Australand Holdings
Recommendation
Since we upgraded Australand on 22 Jan 10 (Long Term Buy – $0.475), the security price has increased 23% (after factoring in a one-for-five security consolidation), and it’s up 11% since our recent review on 21 Apr 10 (Long Term Buy – $2.65).
Buy | Below $2.00 |
Long Term Buy | Up to $2.75 |
Hold | Up to $3.75 |
Take Profits | Above $3.75 |
Though we’re pleased Mr Market has returned to his senses in relatively short order, on the flipside Australand’s forecast yield has dropped from 8.4%, to a less attractive 7.0%. Admittedly, that’s more than your local bank manager is likely to offer you. But because Australand’s properties are almost packed to the rafters, higher distributions from here will be tied to a recovery in development profits (which management expects in 2011).

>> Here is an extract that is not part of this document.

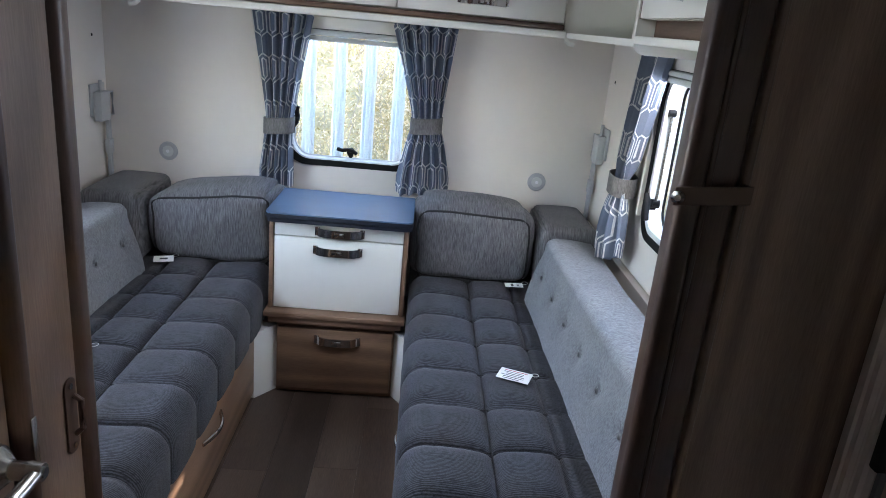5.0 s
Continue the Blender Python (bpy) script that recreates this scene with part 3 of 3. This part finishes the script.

In contrast to gouging higher rents from tenants, property development is risky business. Though we’re relatively comfortable with Australand’s track record, we’re not prepared to pay a premium for the development side of the business, as it’s vulnerable to swings in demand and interest rates. Instead, we consider it icing on the cake.
So although we’re comfortable collecting distributions from here, with the security price bursting through our safety margin (as you can see in the accompanying recommendation guide), we’re switching to a more conservative stance. HOLD.